Today's Teenage Triumph (a VERY rare event)

Teen manages to get himself a job in pub as tryout. Perfect, really (for him). Slides out of bed late, fifteen minute saunter away from home, five hours a couple of days a week.

That's how life really works, right?

Teen's first 'day' goes okay. What was supposed to be couple of hours, turned into five (however Teen grumbled about being two minutes early and having to stand outside, waiting. What total waste of life).

AND Teen manages to bring back kitchen towel from local shop (paid for, didn't steal). Teen gets chance for return to pub (four days later). Teen is worn out. He needs all ninety six hours to recover. Playing games apparently very important in doing so.

'Day' Two. Teen heads off. Comes back. Apparently pub wants to 'take it slow'. However, Teen has learnt something critical:

He Gets Staff Discount On Beer.

A triumph!

Underdog (that's me BTW) is rather pleased (also a rare event). Teen will be buying Underdog lots of beer from now on.

Underdog hopes Teen will be paying, but somehow doubts it.

Today's Teen Tomfoolery

This tale relates to Mid Teen, Teen's younger sister.

Mid Teen comes downstairs before school, uniform on etc. Boss Lady informs Mid Teen she is wearing mascara. Not allowed at school. Mid Teen denies all. Boss Lady is apparently mistaken.

Boss Lady repeats her assertion twice. Mid Teen says on both occasions that Boss Lady does not know what she is talking about. She clearly needs to go and lie down.

Boss Lady asks Mid Teen to come closer. Mid Teen reluctantly complies. Boss Lady suggests she spit in Mid Teen's eye to see if the mascara Mid Teen claims not to be wearing runs or not.

Mid Teen loses temper, admits she actually does have make up on. Storms upstairs to wash the stuff off in the five minutes before she has to leave to catch bus...

Today's Teenage Twattery

Boss Lady (wife) finds part time job in local company within walking distance. Part time office work. Boss tells Teen. While he is on his computer (probably playing games).
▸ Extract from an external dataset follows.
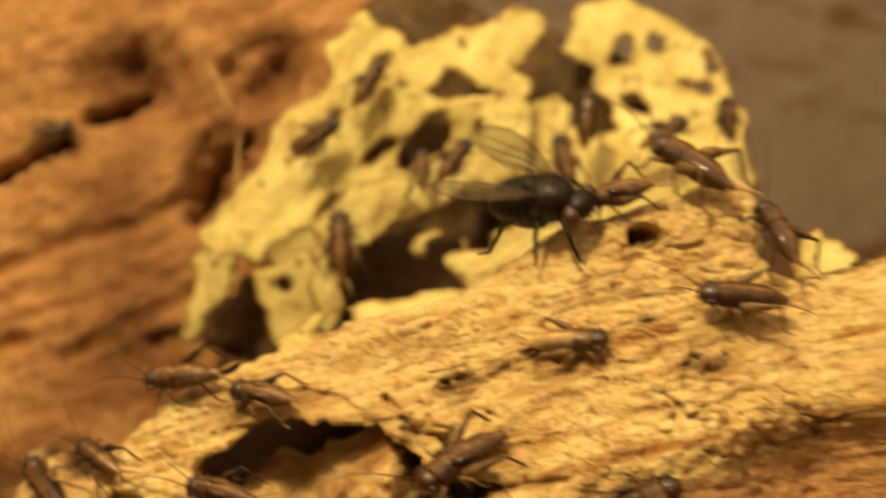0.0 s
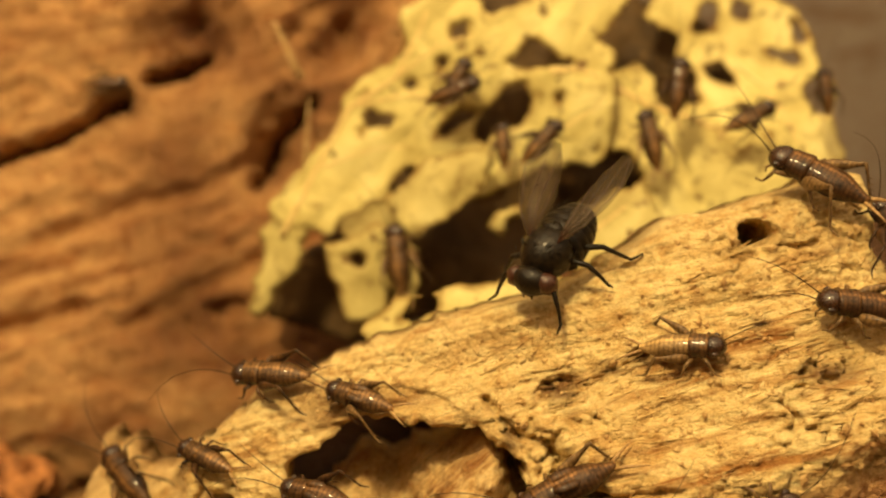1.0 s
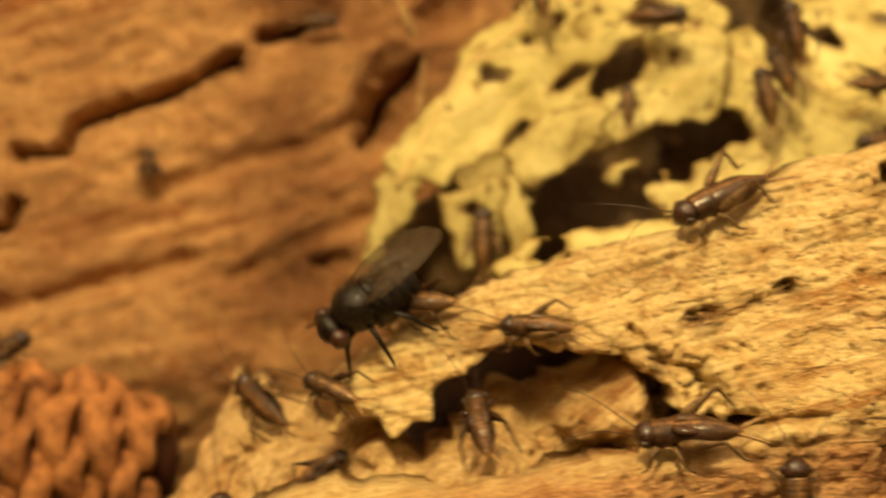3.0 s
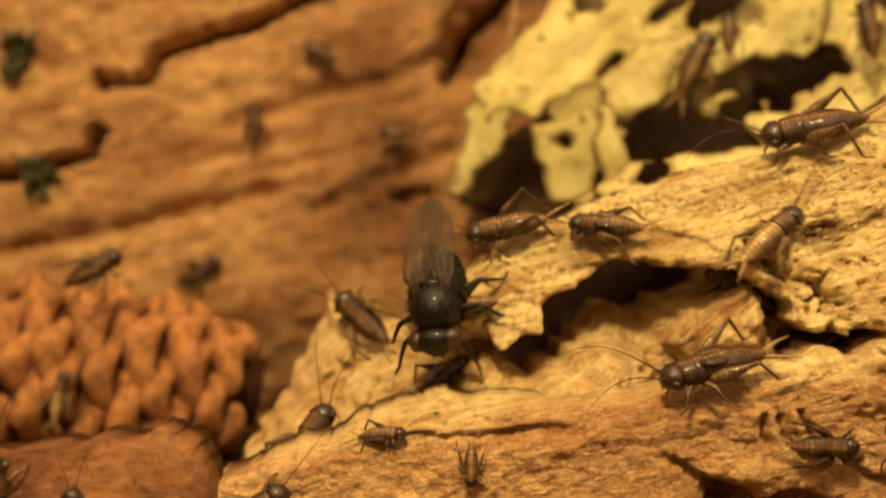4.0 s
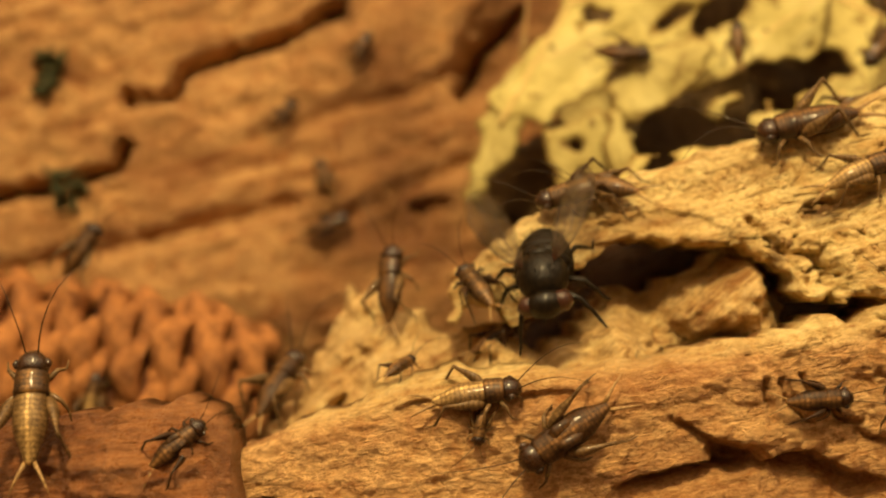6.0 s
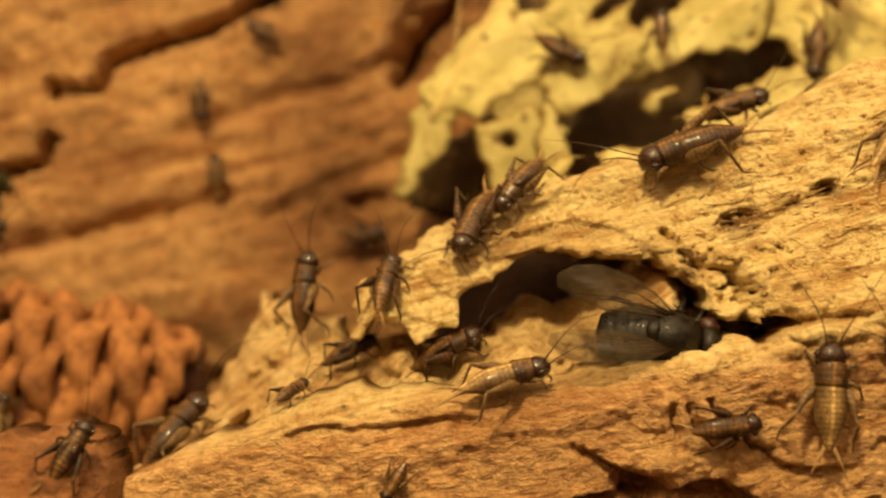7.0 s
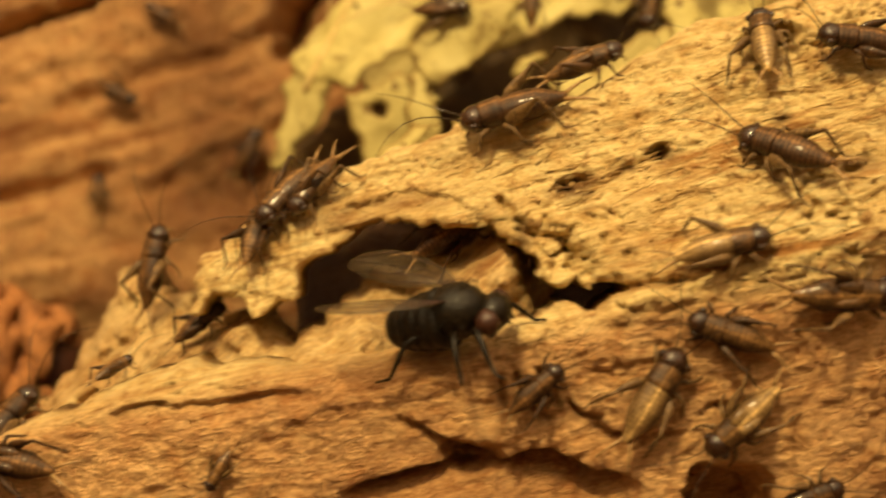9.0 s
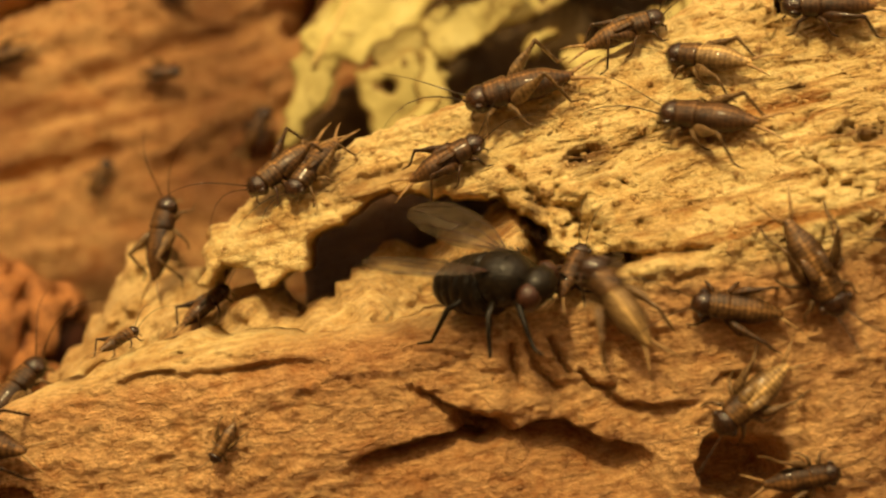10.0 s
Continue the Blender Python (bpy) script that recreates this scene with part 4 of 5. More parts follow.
def fly():
    k = 0.0120
    bug = thing("fly", "black fly with clear smoky wings walking over the wood", "fly", "", Matrix())
    def run(points, radii, sides=10, flat=1.0):
        return ([(x * k, y * k, z * k) for x, y, z in points], [r * k for r in radii], sides, flat)
    pts, rad = [(-0.47, 0, 0.21), (-0.455, 0, 0.212)], [0.02, 0.07]
    for i in range(5):                         # ringed segments
        for t, f in ((i / 5, 0.97), (i / 5 + 0.03, 1.0), (i / 5 + 0.17, 1.03)):
            r = 0.222 * math.sin(math.pi * (0.14 + 0.46 * t)) ** 0.62
            pts.append((-0.44 + 0.50 * t, 0, 0.215 + 0.06 * t))
            rad.append(r * f)
    part("abdomen", tubes(run(pts, rad, 18, 1.16)), M_FLY, bug)
    part("thorax", tubes(run([(-0.08, 0, 0.30), (-0.04, 0, 0.31), (0.00, 0, 0.318), (0.08, 0, 0.326), (0.16, 0, 0.325), (0.24, 0, 0.312), (0.31, 0, 0.29), (0.35, 0, 0.28)],
                             [0.09, 0.155, 0.190, 0.216, 0.214, 0.188, 0.135, 0.06], 18, 1.06)), M_FLY, bug)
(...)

Teen throws arms violently up in the air. Says, never wants to work in an office. Boss says not all offices are the same and also use of computer in job. Perfect for Teen who did Computer Science A level and was going to do a degree in it too.

Teen is even more annoyed now. Never, ever wants to work with computers. Boss points out he is on a computer right now. Teen ignores irony.

Computer is coming out of Teen's room tonight...

Today's Teenage Tragedy

Teen thinks he has job at the pub he tried out at yesterday. Teen is next in Wednesday.

Teen doesn't know what days they want him, if at all beyond Wednesday. Teen doesn't know how many hours either.

Turns out several of Teen's friends already work at said pub. Teen is clueless of this fact until he arrives for work.

Teen has already resigned from part time cleaning job though.

Worst of all, Teen has no idea if there is staff family beer discount.